Milestone Guide

The 35-Year Class Reunion: Still Here, Still Together

The 35-year is the in-between milestone — quieter than the 30, lighter than the 40-year ruby. Most classmates are 52-54, increasingly aware of health, deeply settled in identity, and gathering more for the people in the room than for any external occasion.

The vibe: intimate and grounded

The 35-year crowd shows up because they want to. Nobody comes for the spectacle at this milestone — the dinner is excellent or it isn't, the conversation is good or it isn't. The classmates who attend tend to be the engaged ones who came at 30 and will come at 40. The drop-in/drop-out crowd is largely absent.

The right tone is "dinner party with old friends" rather than "event." Strip away the production budget. Invest in food, comfort, and time.

Attendance: 30-45% (smaller, denser)

Plan for the smaller end. A class of 250 with 80-95 attendees is normal. The advantage of the smaller turnout is intimacy: everyone has a real chance to talk with everyone else, which doesn't happen at the 25-year peak.

Best venues: accessibility is non-negotiable

Pick a venue where:

  • The entrance is at street level, no stairs
  • Parking is close and accessible
  • There's a real PA system — and someone who knows how to use it
  • The lighting is bright enough to read name badges easily
  • The acoustics let classmates with hearing aids participate

A restaurant private dining room or hotel meeting room often beats a ballroom for this milestone. Smaller space = more intimate energy, plus practical wins on every accessibility front.

Programming: keep it tight

  • Optional Friday casual at a hotel bar — for the early arrivals
  • Saturday 6pm cocktail hour with name tags + senior photos
  • 7:00pm seated dinner — keep it to 90 minutes
  • 8:30pm short program — memorial, brief thank-yous, slideshow
  • 9pm-10pm unstructured time for the conversations to land
  • Optional Sunday brunch — small, warm, often the highlight for many

Budget: $90-150 per ticket

A leaner budget than the silver reunion. The classmates aren't looking for elevated production — they're looking for a comfortable dinner and time to talk. Spend on dinner quality and venue comfort; cut DJ, photographer (a willing classmate with a phone is enough), and elaborate decor.

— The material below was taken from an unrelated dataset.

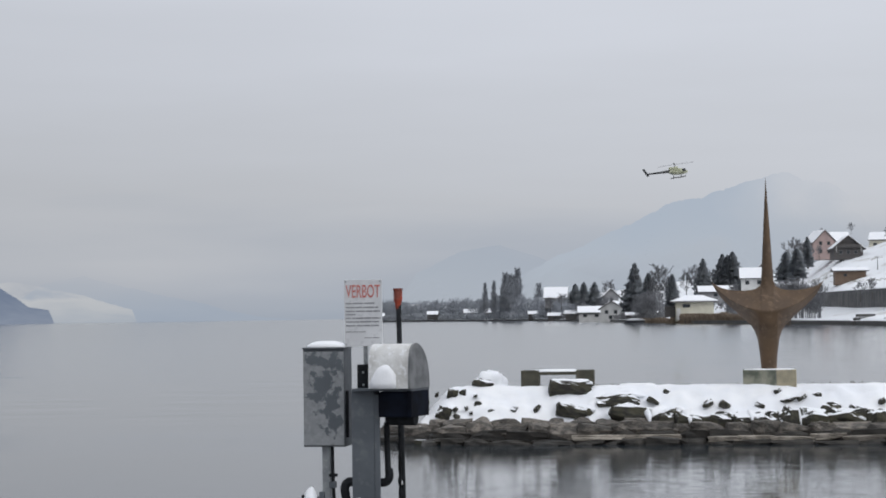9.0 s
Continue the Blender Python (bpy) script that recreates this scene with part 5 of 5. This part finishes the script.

Finding missing classmates

At 35 years, the class has typically lost track of 35-45% through normal social means. Many classmates have been off social media for years. Use AI yearbook extraction to surface every name on the original roster, then cross-reference with married names, obituaries, and the existing committee list. Personal outreach to spouses or siblings of hard-to-find classmates is often the only way to confirm current contact info.

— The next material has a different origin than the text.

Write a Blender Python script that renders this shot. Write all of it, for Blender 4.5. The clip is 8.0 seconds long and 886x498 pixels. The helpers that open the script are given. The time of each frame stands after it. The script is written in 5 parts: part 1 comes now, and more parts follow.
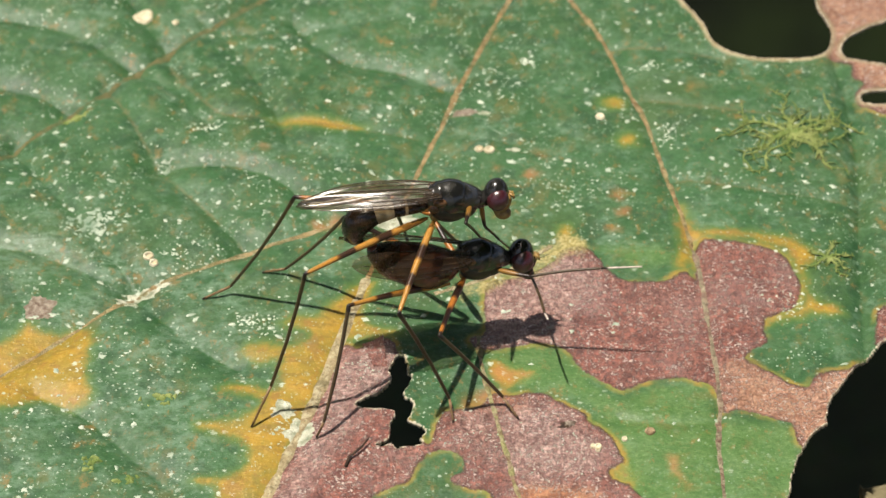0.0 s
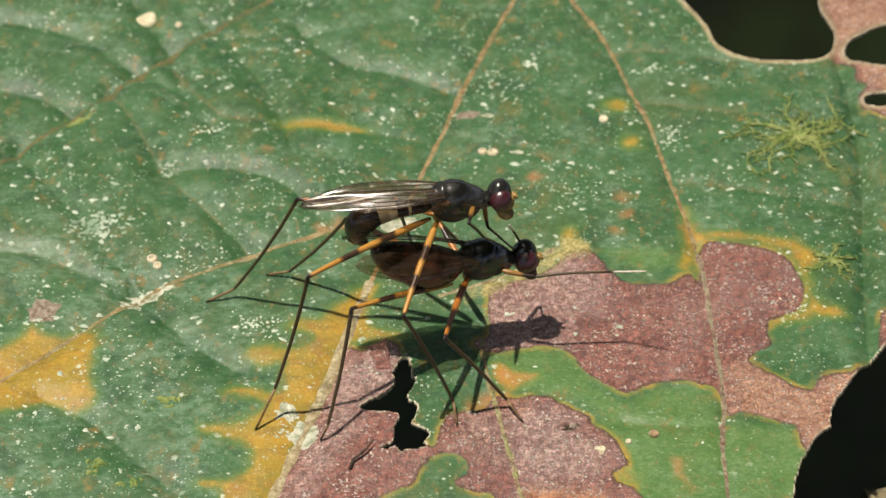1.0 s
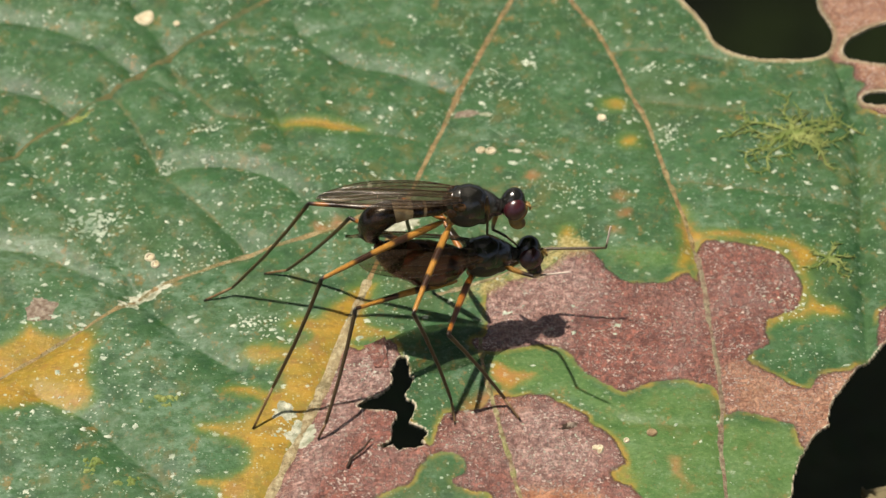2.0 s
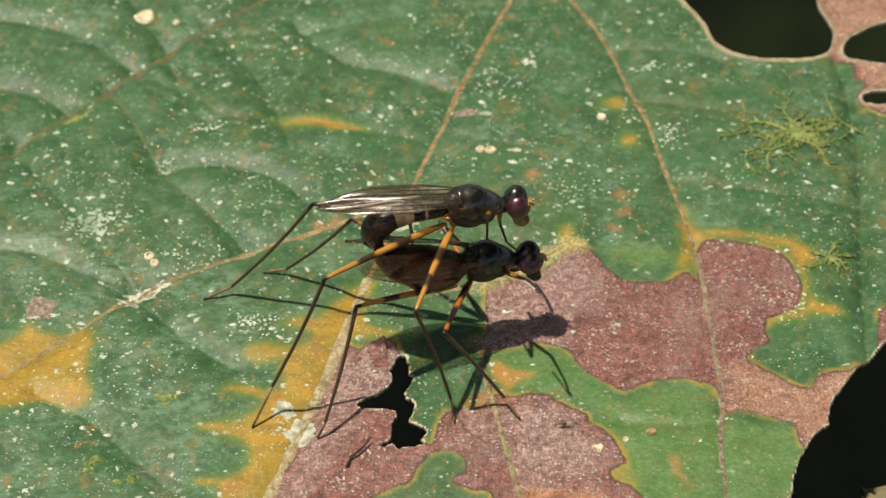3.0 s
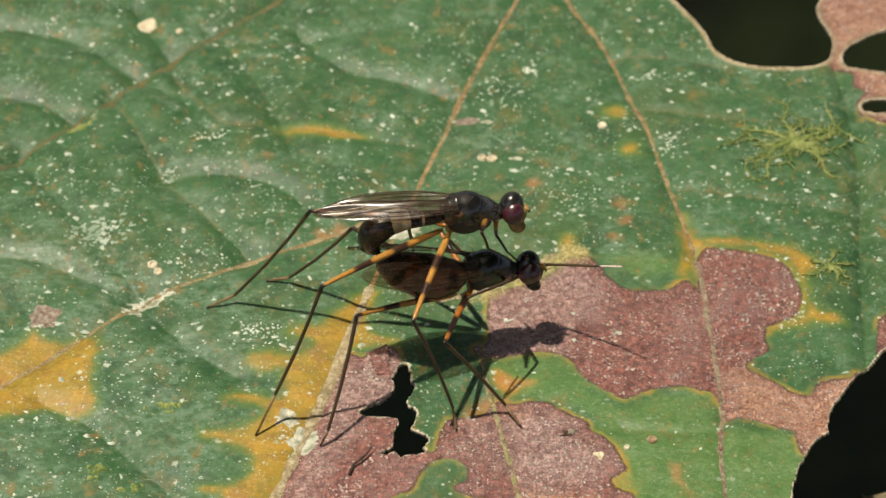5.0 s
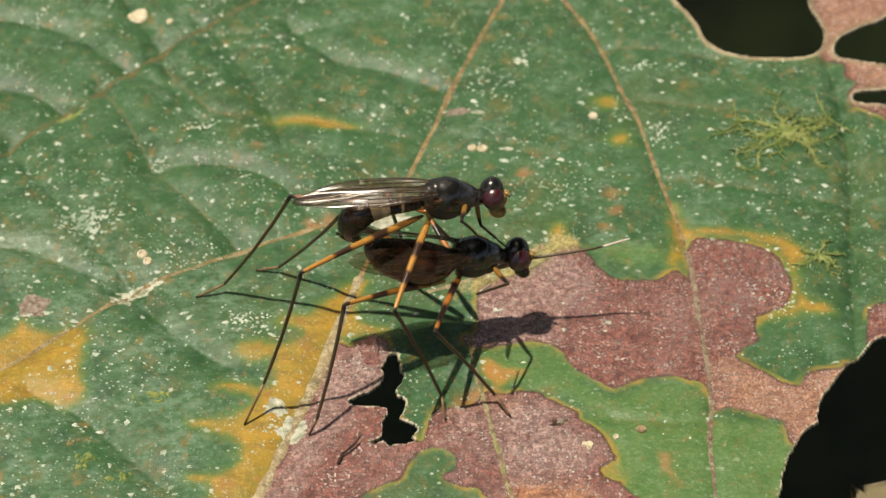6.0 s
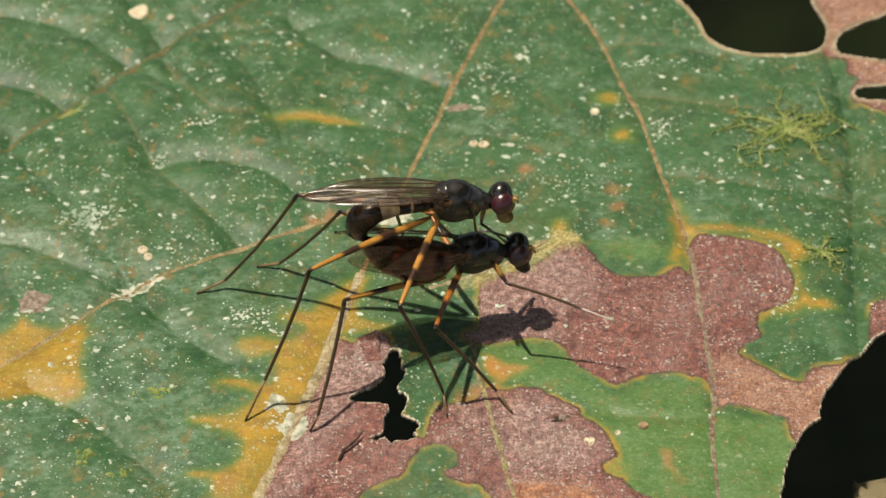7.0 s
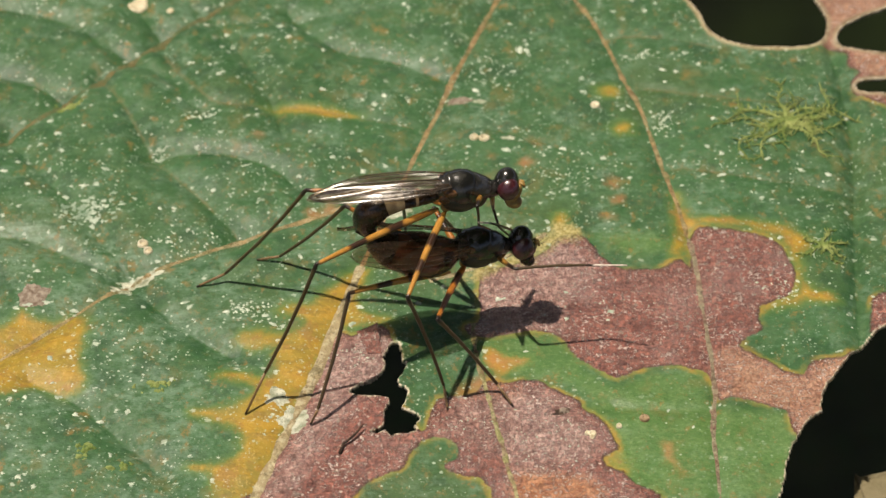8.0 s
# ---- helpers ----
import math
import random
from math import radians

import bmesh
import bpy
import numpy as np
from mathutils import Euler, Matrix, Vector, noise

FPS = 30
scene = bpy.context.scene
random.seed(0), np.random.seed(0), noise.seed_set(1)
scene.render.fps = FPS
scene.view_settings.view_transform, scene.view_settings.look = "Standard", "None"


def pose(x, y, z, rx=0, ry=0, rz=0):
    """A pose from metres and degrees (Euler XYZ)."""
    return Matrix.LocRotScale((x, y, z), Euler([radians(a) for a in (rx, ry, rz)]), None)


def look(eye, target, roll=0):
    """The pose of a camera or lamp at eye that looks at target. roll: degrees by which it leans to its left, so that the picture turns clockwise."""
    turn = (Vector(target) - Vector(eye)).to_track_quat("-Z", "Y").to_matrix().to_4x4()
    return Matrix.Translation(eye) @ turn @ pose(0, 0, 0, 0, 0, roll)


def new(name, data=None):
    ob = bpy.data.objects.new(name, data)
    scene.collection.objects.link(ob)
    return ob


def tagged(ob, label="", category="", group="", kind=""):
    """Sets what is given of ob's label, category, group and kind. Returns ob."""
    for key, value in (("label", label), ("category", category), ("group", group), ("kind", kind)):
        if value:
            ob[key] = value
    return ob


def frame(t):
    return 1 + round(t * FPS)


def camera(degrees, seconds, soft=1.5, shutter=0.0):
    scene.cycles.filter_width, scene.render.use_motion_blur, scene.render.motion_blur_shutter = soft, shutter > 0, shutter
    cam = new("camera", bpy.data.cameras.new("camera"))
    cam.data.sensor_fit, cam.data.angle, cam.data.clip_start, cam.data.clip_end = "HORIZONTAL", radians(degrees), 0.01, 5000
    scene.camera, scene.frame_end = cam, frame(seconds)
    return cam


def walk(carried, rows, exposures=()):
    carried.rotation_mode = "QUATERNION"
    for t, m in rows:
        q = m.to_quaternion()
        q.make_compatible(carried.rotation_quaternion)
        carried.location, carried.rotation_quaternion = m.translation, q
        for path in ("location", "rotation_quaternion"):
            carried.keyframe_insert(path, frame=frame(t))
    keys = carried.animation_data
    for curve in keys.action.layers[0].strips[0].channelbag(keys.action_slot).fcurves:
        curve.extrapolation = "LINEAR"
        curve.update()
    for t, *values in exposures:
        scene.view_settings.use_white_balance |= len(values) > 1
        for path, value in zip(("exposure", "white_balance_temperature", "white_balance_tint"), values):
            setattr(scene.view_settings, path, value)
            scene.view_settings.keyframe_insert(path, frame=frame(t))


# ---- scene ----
# All lengths below are in millimetres and are scaled by MM.
MM = 0.001
TILT = 45.0
REACH = 136.1

# ---- camera: hand-held, about 14 cm from the leaf, looking down at 45 degrees ----
cam = camera(20, 8.0, soft=1.5)
cam.data.dof.use_dof = True
cam.data.dof.focus_distance, cam.data.dof.aperture_fstop = 0.127, 90.0


def held(t, right, up, size=1.0, roll=0.0):
    """The camera, shifted in its own picture plane, with its distance divided by size."""
    c, s = math.cos(radians(TILT)), math.sin(radians(TILT))
    base = Vector((right, up * s, up * c))
    eye = base + Vector((0, -c, s)) * (REACH / size)
    return (t, look(eye * MM, base * MM, roll))


PATH = [
    held(0, 0.000, 0.000, 1.0000, 0.000),
    held(0.3, 0.245, -0.138, 0.9998, 0.024),
    held(0.5, 0.222, -0.051, 0.9996, 0.040),
    held(0.8, -0.031, 0.092, 0.9997, -0.001),
    held(1, -0.196, 0.137, 0.9998, -0.029),
    held(1.2, -0.214, 0.122, 1.0000, -0.038),
    held(1.5, -0.153, -0.019, 1.0004, -0.052),
    held(1.7, -0.122, 0.046, 1.0005, -0.043),
    held(2.8, -0.031, 0.046, 1.0011, 0.003),
    held(3, -0.070, 0.016, 1.0012, 0.011),
    held(3.2, 0.000, 0.000, 0.9998, 0.028),
    held(3.5, 0.257, -0.039, 0.9976, 0.052),
    held(3.8, 0.214, 0.168, 0.9966, 0.021),
    held(4, 0.238, 0.184, 0.9959, 0.000),
    held(4.2, 0.092, 0.306, 0.9956, -0.014),
    held(4.5, -0.110, 0.462, 0.9951, -0.034),
    held(4.7, -0.184, 0.505, 0.9953, -0.024),
    held(5.8, 0.245, 0.092, 0.9966, 0.030),
    held(6, 0.386, -0.081, 0.9968, 0.040),
    held(6.2, 0.367, -0.199, 0.9982, 0.045),
    held(6.5, 0.292, -0.332, 1.0002, 0.052),
    held(6.7, 0.260, -0.306, 0.9998, 0.054),
    held(7, 0.308, -0.293, 0.9991, 0.057),
    held(7.2, 0.429, -0.429, 0.9993, 0.032),
    held(7.5, 0.245, -0.305, 0.9997, -0.006),
    held(7.8, 0.367, -0.520, 1.0007, -0.002),
    held(8, 0.289, -0.664, 1.0013, 0.000),
]
walk(cam, PATH, exposures=[(0, 0.52, 6570, 12), (0.5, 0.46, 6650, 12), (1.0, 0.37, 6720, 12), (1.5, 0.32, 6780, 13), (3.0, 0.32, 6850, 13), (4.5, 0.27, 6920, 14), (8.0, 0.27, 6950, 14)])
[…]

Communication: low-key, multi-channel

Email first, with a printed save-the-date for the most engaged classmates. SMS reminders 2 weeks and 2 days before. A Facebook event for the classmates still active there. The 35-year crowd doesn't need flashy marketing — they need clear logistics.

35-Year Reunion FAQ

Do classes usually hold a 35-year reunion?

Many do, but it's not universal. Some classes skip it and go from 30 to 40. Others use the 35 as a smaller, more intimate gathering — a single Saturday dinner rather than a full weekend. Whether to hold one depends on momentum from the 30-year and whether a committee is willing to organize it.

What's typical attendance at a 35-year reunion?

35-year reunions usually draw 30-45% of the locatable class — meaningfully smaller than the 30 or 40. The classmates who do come are typically the most engaged core group. Plan for an intimate gathering, not a packed ballroom.

Should we adjust programming for classmates with health issues?

Yes. By 35 years out (classmates typically 52-54), some are dealing with mobility challenges, hearing loss, or recovery from health events. Pick an accessible venue (no stairs), use a real PA system so the program is audible, and avoid late-night-only programming. A 6pm-9:30pm Saturday hits the sweet spot.

How much should a 35-year reunion cost?

$90-150 per ticket. The 35-year often runs a slightly leaner budget than the 25 or 30 because attendance is smaller and the format more intimate. A seated dinner with one welcome cocktail, dessert, and a brief program is the going formula.

What's the best venue for a 35-year reunion?

A restaurant private dining room is often the right pick — feels intimate, accessible, easy to manage. Country clubs work for classes with members. Hotel ballrooms can feel cavernous if attendance is on the lower end. Pick the smallest venue that still fits — empty space at the edges hurts the vibe.

Should we include a memorial at the 35-year reunion?

Yes. By 35 years, the class memorial list has typically grown noticeably since the 30-year. Update the slide carefully, read names aloud, and consider asking a classmate close to one of the deceased to say a few words. Coordinate with families in advance.